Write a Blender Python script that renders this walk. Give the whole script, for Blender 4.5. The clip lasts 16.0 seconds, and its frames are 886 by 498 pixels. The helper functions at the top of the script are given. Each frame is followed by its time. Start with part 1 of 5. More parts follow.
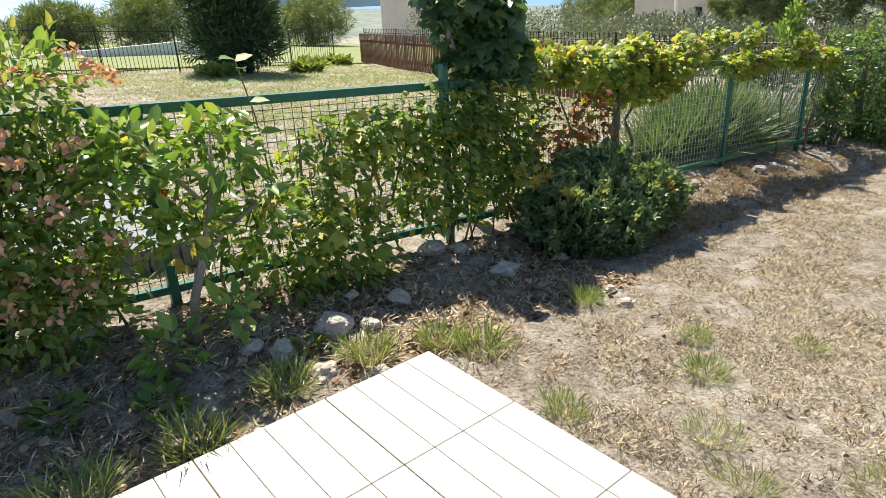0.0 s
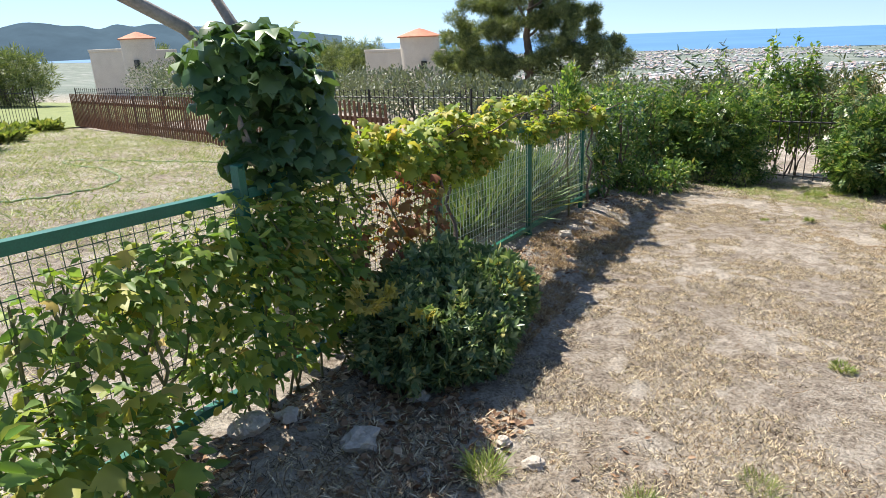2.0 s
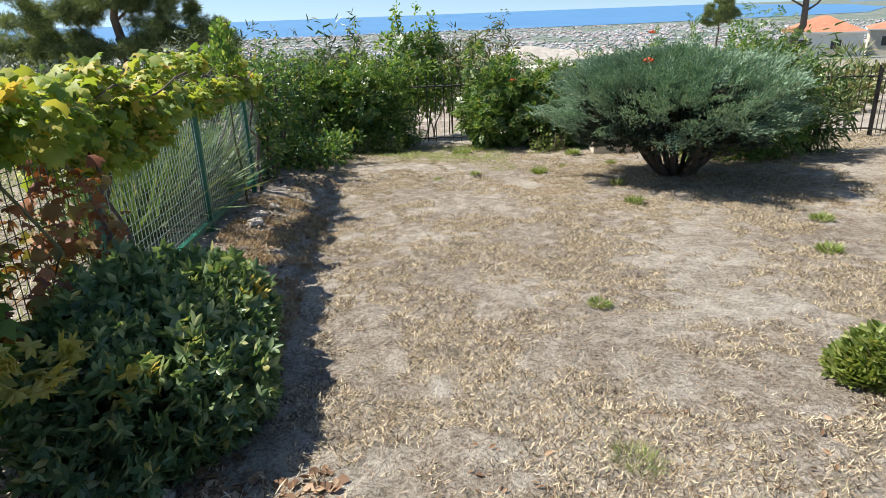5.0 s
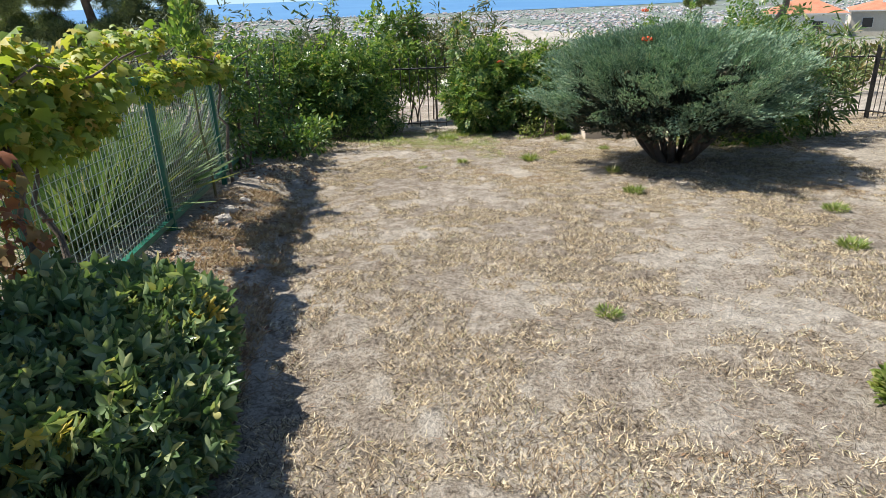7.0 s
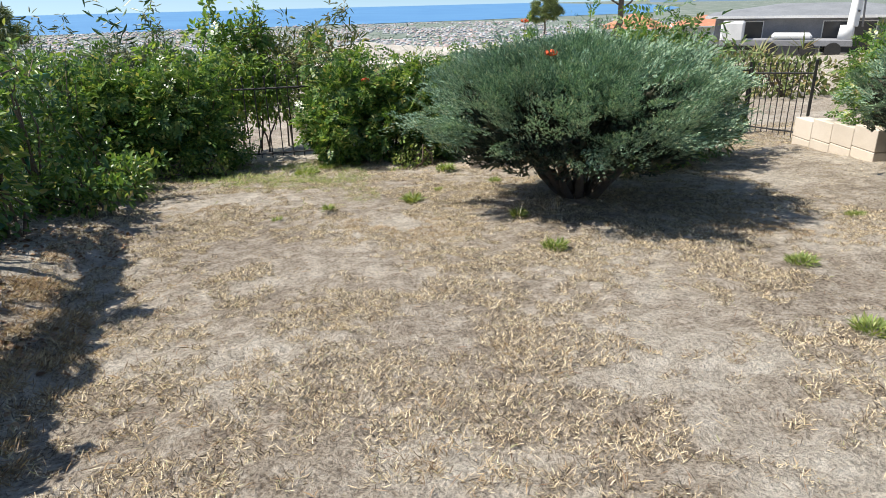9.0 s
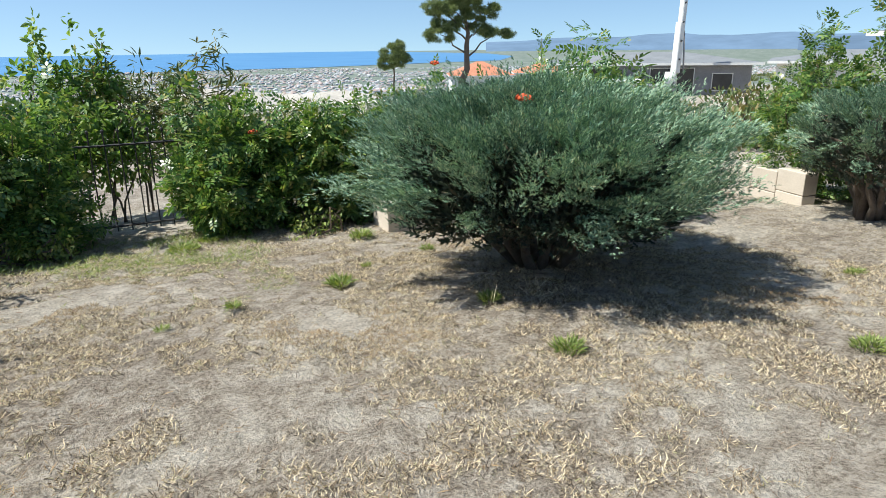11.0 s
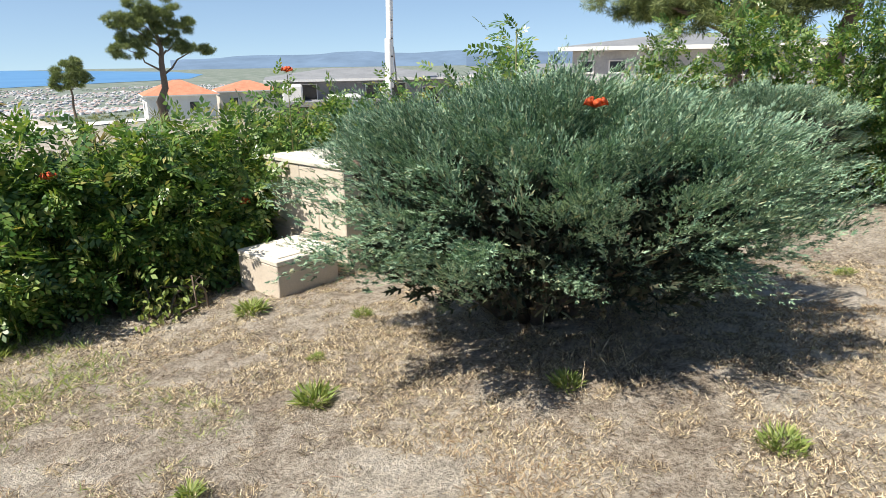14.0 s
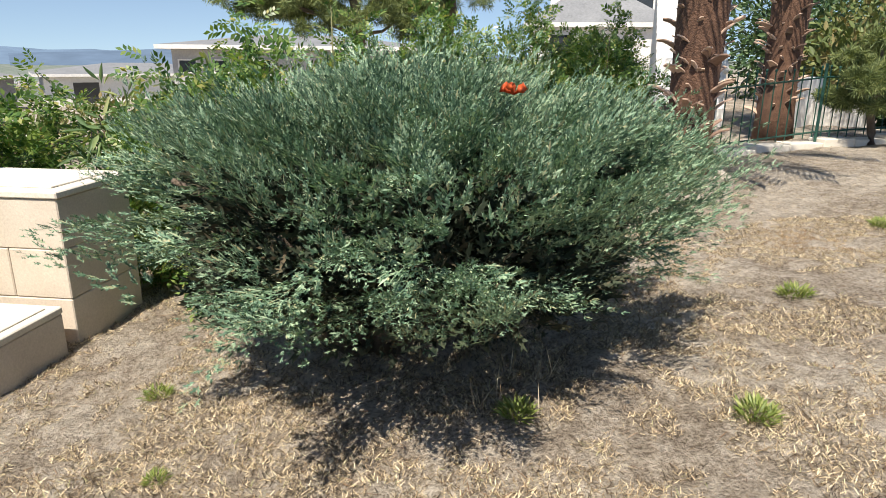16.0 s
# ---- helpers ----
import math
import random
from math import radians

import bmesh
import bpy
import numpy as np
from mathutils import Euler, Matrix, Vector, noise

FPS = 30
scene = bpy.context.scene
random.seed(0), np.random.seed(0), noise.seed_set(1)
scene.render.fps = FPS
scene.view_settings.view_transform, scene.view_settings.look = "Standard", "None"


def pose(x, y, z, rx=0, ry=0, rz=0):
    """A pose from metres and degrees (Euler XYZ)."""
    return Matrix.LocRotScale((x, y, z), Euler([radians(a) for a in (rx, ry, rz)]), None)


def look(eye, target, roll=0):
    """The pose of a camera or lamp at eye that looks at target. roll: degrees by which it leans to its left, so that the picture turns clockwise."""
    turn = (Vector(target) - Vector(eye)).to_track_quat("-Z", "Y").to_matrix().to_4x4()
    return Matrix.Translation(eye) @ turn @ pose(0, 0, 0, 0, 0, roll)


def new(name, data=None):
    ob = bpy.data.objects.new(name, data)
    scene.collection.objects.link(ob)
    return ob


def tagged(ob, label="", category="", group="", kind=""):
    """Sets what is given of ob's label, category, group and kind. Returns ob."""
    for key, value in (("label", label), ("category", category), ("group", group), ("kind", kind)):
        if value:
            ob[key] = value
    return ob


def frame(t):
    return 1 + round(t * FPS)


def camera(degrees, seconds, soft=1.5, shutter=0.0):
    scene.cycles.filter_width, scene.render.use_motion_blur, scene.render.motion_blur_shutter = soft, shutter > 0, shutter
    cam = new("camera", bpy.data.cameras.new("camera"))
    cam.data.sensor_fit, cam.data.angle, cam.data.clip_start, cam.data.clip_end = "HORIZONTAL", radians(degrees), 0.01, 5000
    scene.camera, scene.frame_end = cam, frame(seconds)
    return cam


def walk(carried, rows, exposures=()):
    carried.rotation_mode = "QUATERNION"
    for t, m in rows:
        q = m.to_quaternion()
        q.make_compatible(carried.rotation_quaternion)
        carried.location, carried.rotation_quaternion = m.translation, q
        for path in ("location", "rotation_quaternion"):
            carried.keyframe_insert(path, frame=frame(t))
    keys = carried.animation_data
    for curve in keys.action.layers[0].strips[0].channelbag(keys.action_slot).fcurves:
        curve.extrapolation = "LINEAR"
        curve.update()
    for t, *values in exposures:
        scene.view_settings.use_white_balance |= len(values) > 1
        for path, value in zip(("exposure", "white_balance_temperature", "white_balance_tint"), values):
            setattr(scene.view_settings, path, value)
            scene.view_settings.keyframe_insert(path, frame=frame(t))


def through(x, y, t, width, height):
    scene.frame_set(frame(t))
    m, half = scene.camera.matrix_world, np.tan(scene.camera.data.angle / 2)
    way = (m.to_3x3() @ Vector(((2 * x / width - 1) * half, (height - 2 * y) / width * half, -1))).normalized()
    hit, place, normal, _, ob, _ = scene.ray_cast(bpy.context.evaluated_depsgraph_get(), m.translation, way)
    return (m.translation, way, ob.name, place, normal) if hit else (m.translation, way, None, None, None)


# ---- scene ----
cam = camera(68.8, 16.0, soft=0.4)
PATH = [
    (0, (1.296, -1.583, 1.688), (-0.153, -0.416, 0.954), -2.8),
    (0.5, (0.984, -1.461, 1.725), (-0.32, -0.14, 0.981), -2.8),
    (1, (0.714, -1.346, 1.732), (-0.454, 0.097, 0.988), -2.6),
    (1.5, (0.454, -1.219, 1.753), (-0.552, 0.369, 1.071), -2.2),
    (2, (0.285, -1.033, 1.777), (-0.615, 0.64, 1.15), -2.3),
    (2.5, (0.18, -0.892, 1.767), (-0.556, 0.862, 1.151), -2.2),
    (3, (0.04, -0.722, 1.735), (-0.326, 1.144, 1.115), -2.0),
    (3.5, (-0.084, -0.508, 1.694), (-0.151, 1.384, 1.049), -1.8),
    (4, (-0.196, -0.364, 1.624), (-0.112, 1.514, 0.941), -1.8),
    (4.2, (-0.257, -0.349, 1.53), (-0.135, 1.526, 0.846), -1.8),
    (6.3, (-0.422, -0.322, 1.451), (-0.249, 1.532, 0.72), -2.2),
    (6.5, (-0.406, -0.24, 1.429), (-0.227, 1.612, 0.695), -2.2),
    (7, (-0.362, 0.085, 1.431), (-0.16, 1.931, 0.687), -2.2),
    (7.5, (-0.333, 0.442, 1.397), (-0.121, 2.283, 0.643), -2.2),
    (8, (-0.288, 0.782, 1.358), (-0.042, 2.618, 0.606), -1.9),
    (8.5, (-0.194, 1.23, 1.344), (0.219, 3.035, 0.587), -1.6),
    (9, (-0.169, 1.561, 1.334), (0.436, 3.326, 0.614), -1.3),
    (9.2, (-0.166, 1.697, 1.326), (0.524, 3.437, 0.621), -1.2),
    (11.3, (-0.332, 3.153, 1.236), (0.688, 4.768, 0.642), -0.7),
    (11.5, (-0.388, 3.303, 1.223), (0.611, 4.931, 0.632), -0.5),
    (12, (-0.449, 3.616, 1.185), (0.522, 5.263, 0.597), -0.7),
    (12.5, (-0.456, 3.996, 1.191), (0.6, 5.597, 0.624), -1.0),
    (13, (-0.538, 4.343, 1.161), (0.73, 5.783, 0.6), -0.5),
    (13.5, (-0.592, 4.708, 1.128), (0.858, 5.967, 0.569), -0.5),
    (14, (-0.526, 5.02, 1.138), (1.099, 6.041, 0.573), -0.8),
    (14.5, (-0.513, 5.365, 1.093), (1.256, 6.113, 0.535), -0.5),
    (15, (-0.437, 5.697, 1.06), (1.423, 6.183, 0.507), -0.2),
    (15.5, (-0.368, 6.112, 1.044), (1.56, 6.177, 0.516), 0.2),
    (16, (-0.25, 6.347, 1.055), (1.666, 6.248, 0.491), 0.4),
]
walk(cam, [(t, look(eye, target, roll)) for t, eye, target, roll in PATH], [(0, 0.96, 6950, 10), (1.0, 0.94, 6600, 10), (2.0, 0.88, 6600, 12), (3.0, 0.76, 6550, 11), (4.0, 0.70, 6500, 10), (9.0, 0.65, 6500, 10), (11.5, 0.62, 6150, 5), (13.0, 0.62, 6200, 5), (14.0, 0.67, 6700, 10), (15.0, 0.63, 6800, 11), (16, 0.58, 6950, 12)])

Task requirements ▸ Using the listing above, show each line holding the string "walk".

Solved exercise ▸
Write a Blender Python script that renders this walk. Give the whole script, for Blender 4.5. The clip lasts 16.0 seconds, and its frames are 886 by 498 pixels. The helper functions at the top of the script are given. Each frame is followed by its time. Start with part 1 of 5. More parts follow.
def walk(carried, rows, exposures=()):
walk(cam, [(t, look(eye, target, roll)) for t, eye, target, roll in PATH], [(0, 0.96, 6950, 10), (1.0, 0.94, 6600, 10), (2.0, 0.88, 6600, 12), (3.0, 0.76, 6550, 11), (4.0, 0.70, 6500, 10), (9.0, 0.65, 6500, 10), (11.5, 0.62, 6150, 5), (13.0, 0.62, 6200, 5), (14.0, 0.67, 6700, 10), (15.0, 0.63, 6800, 11), (16, 0.58, 6950, 12)])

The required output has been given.